▶ [Raw data]
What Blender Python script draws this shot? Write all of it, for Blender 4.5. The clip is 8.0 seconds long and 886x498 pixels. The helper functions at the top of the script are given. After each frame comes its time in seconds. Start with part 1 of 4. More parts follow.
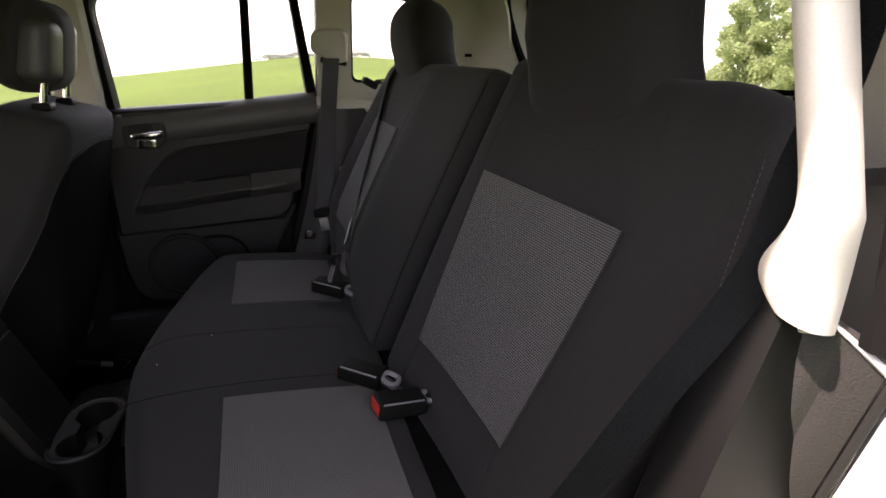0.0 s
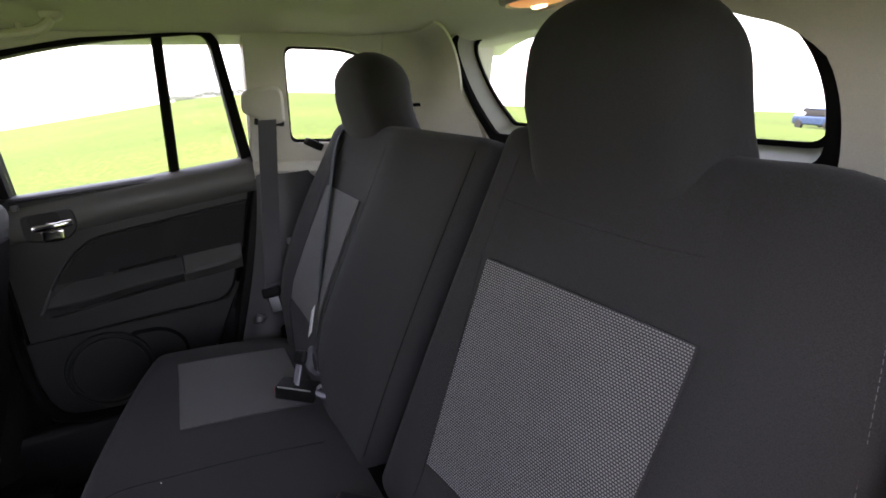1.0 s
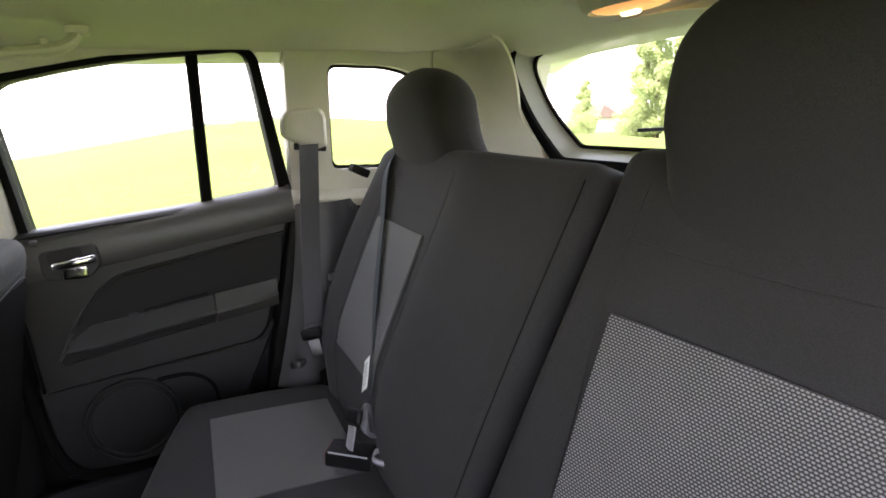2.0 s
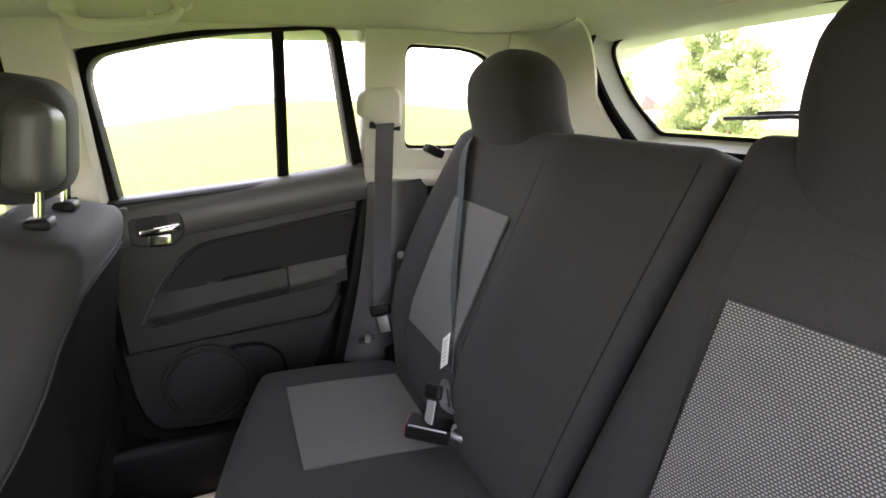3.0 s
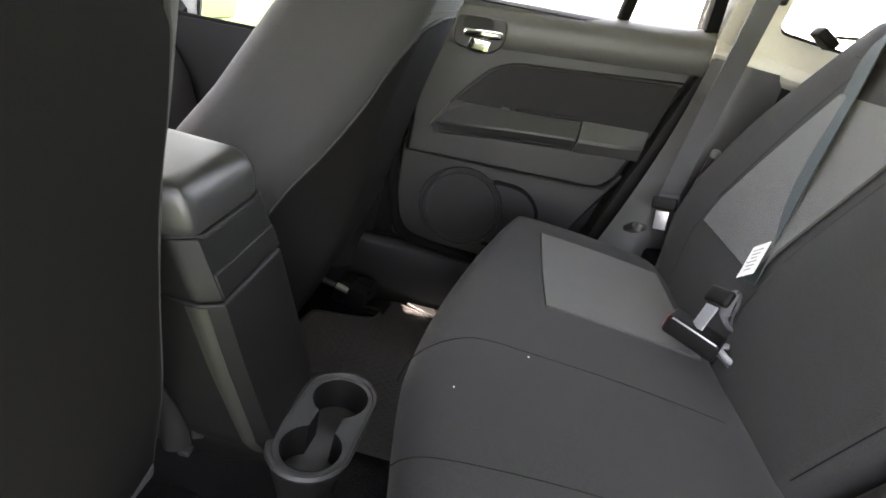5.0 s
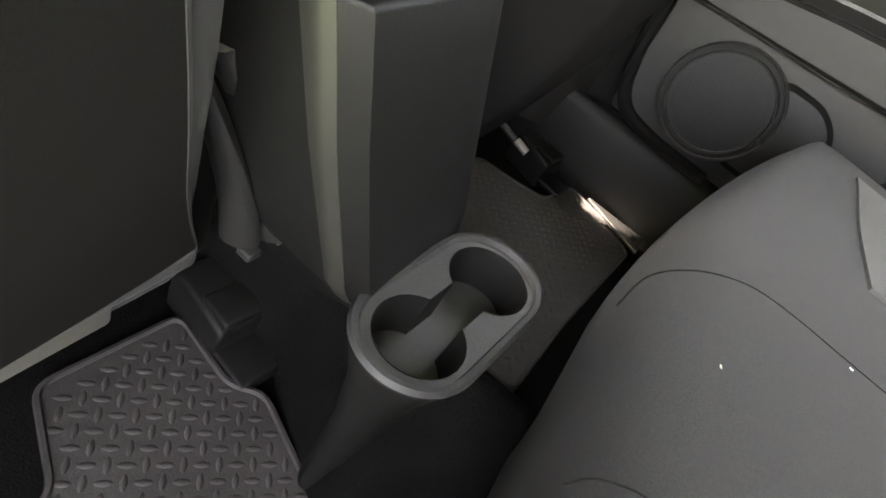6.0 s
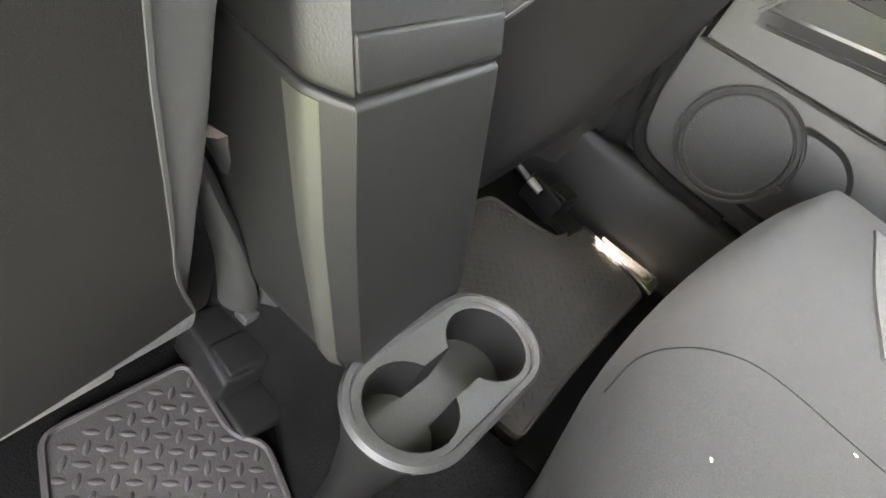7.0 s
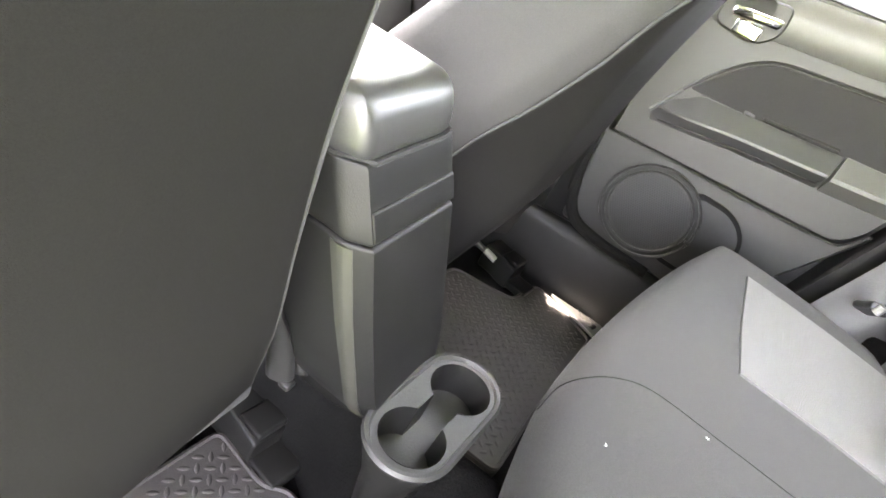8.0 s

▶ [Instructions for the task]
Output an exact copy of the material, with the pictures removed.

▶ [Solution to this task]
What Blender Python script draws this shot? Write all of it, for Blender 4.5. The clip is 8.0 seconds long and 886x498 pixels. The helper functions at the top of the script are given. After each frame comes its time in seconds. Start with part 1 of 4. More parts follow.
0.0 s
1.0 s
2.0 s
3.0 s
5.0 s
6.0 s
7.0 s
8.0 s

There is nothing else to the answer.